**Problem statement:**
For the listing that follows, give again exactly the lines from the one with "Continue the Blender" to the one with "0.83, 0.80), 0.25)", including both.

**Data excerpt:**
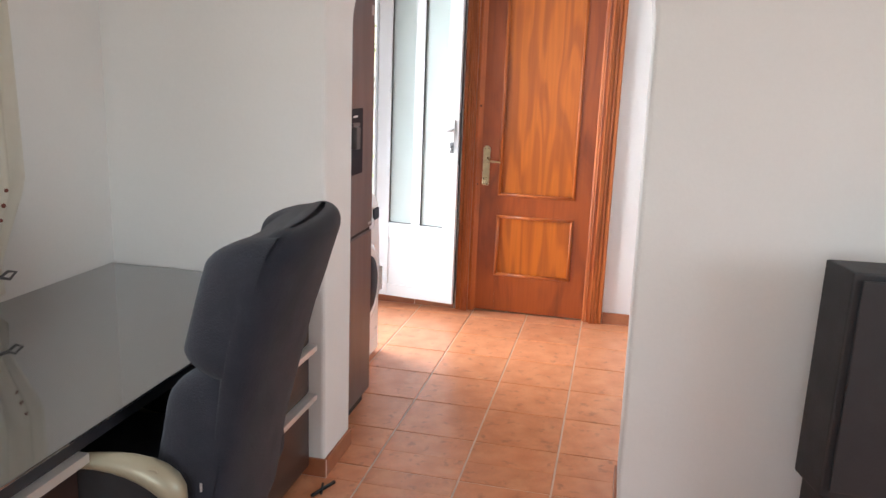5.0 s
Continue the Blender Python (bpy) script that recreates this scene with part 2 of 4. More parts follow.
OPAL = material("opal_glass", (0.85, 0.83, 0.80), 0.25)


def curtain_cloth():
    mat = material("cream_sheer_cloth", (0.93, 0.90, 0.815), 0.9, vary=0.08, scale=14, fine=220, bump=0.35)
    nt = mat.node_tree
    p, out = nt.nodes["Principled BSDF"], nt.nodes["Material Output"]
    tr, mix = nt.nodes.new("ShaderNodeBsdfTranslucent"), nt.nodes.new("ShaderNodeMixShader")
    tr.inputs["Color"].default_value = (0.94, 0.90, 0.81, 1)
    mix.inputs["Fac"].default_value = 0.5
    clear, sheer = nt.nodes.new("ShaderNodeBsdfTransparent"), nt.nodes.new("ShaderNodeMixShader")
    sheer.inputs["Fac"].default_value = 0.14
    nt.links.new(p.outputs["BSDF"], mix.inputs[1])
    nt.links.new(tr.outputs["BSDF"], mix.inputs[2])
    nt.links.new(mix.outputs["Shader"], sheer.inputs[1])
    nt.links.new(clear.outputs["BSDF"], sheer.inputs[2])
    nt.links.new(sheer.outputs["Shader"], out.inputs["Surface"])
    return mat


CLOTH = curtain_cloth()
# paler copy of the leaf green, with washed-out outdoor glare in its colour
LEAF_GLARE = material("glare_leaf_green", (0.30, 0.38, 0.17), 0.5, vary=0.25, scale=7, fine=30, second=(0.34, 0.40, 0.16), rand=0.2)


def let_light_through(mat, tone, share):
    """Thin leaves glow when the sun stands behind them."""
    nt = mat.node_tree
    tr, mix = nt.nodes.new("ShaderNodeBsdfTranslucent"), nt.nodes.new("ShaderNodeMixShader")
    tr.inputs["Color"].default_value = (*tone, 1)
    mix.inputs["Fac"].default_value = share
    nt.links.new(nt.nodes["Principled BSDF"].outputs["BSDF"], mix.inputs[1])
    nt.links.new(tr.outputs["BSDF"], mix.inputs[2])
    nt.links.new(mix.outputs["Shader"], nt.nodes["Material Output"].inputs["Surface"])


let_light_through(LEAF, (0.36, 0.43, 0.18), 0.45)
let_light_through(LEAF_GLARE, (0.55, 0.65, 0.25), 0.6)
EMBROIDERY = material("brown_red_embroidery", (0.24, 0.075, 0.055), 0.9, vary=0.3, scale=90)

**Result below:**
Continue the Blender Python (bpy) script that recreates this scene with part 2 of 4. More parts follow.
OPAL = material("opal_glass", (0.85, 0.83, 0.80), 0.25)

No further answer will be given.